Already in 1623, after founding the Benedictine University in Salzburg, Prince Archbishop Paris Lodron made plans for building a University Church. It's final implementation, however, took quite a long time. Finally in 1694, Archbishop Johann Ernst von Thun decided to build a large church for the University engaging Johann Bernhard Fischer von Erlach – one of the most prominent Baroque architects of the time. The Salzburg Kollegienkirche became his most monumental sacred building after the Cathedral.

 

Still, throughout the years the Collegiate Church had to endure a changeful fate: Napoleon’s troops occupied the city and turned the church into an hay storage.
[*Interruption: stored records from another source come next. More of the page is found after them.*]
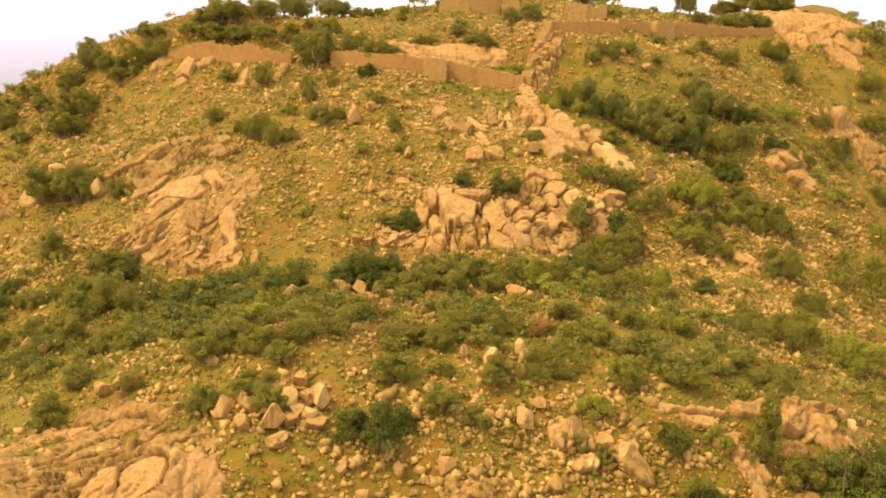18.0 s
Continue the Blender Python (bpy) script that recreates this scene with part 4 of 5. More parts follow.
def slab_face(label, rows, seed, rise=1.0, grain=0.19, fine=1.0, gap=0.085, reach=1.5, breaks=(1.3, 1.8, 0)):
    """Solid rock out of the slope, split by open joints into the slabs listed; small breaks cross every slab."""
    rng = np.random.default_rng(seed)
    at, size = np.array([r[:2] for r in rows]), np.array([r[2:4] for r in rows])
    lo, hi = (at - 0.62 * size.max(1)[:, None]).min(0) - 1.5, (at + 0.62 * size.max(1)[:, None]).max(0) + 1.5
    x, y = np.meshgrid(np.arange(lo[0], hi[0], grain), np.arange(lo[1], hi[1], grain * 0.85))
    wx, wy = x + 0.55 * fractal(x, y, 3.0, 4, seed + 40), y + 0.7 * fractal(x, y, 3.0, 4, seed + 50)
    wz = hill_height(wx, wy)
    first, second = np.full(x.shape, 9.0), np.full(x.shape, 9.0)
    which, along, across = np.zeros(x.shape, int), np.zeros(x.shape), np.zeros(x.shape)
    for k, (cx, cy, long, wide, turn, stone) in enumerate(rows):
        gx, gy = float(hill_height(cx + 3, cy) - hill_height(cx - 3, cy)) / 6, float(hill_height(cx, cy + 3) - hill_height(cx, cy - 3)) / 6
        out = Vector((-gx * 1.3, -gy * 1.3, 1)).normalized()
        level = Vector((0, 0, 1)).cross(out).normalized()
        up_slope = out.cross(level)
        c, d = math.cos(radians(turn)), math.sin(radians(turn))
        a, b = level * c + up_slope * d, up_slope * c - level * d
        dx, dy, dz = wx - cx, wy - cy, wz - float(hill_height(cx, cy))
        u, v = (dx * a.x + dy * a.y + dz * a.z) / (long / 2), (dx * b.x + dy * b.y + dz * b.z) / (wide / 2)
        dist = (np.abs(u) ** 3 + np.abs(v) ** 3) ** (1 / 3)
        near = dist < first
        second = np.where(near, first, np.minimum(second, dist))
        which, along, across = np.where(near, k, which), np.where(near, u, along), np.where(near, v, across)
        first = np.minimum(first, dist)
    n = len(rows)
    thin = size.min(1)
    thick = np.clip(0.22 * thin, 0.25, 1.1) * rng.uniform(0.6, 1.4, n) * rise
    tilt = rng.normal(0, 0.34, (n, 2)) * thick[:, None]
    high = thick[which] * (1 - 0.12 * np.minimum(first, 1.22) ** 6) + tilt[which, 0] * along + tilt[which, 1] * across
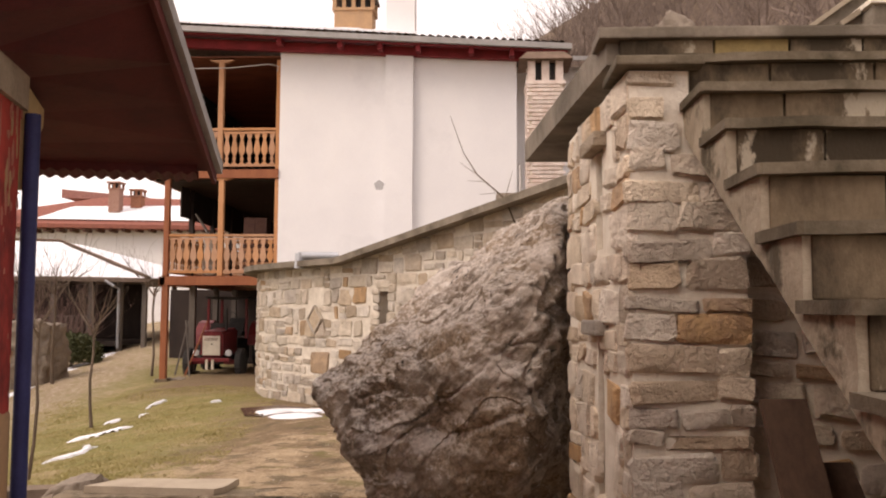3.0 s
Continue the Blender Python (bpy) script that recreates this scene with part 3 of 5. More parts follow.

In 1810 Salzburg became subject to Bavarian rule and the University was closed. During the Austro-Hungarian monarchy it served as a classical secondary school and military church.

 

In 1922 the premiere of Hugo von Hofmannsthal’s mystery play „Salzburg’s Great World Theater“ took place in Kollegienkirche, yet the church was not used as a venue for many years. Not until Emilio de Cavalieri’s scenic performance „Rappresentazione di Anima e di Corpo“ took place in 1969.

 

From the 1970s the Collegiate Church was repeatedly used for sacred and choral concerts of the Salzburg Festival.

 

Together with the Large Festival Hall, the House for Mozart, the Summer Riding School and the Cathedral Square, the Collegiate Church forms the festival district.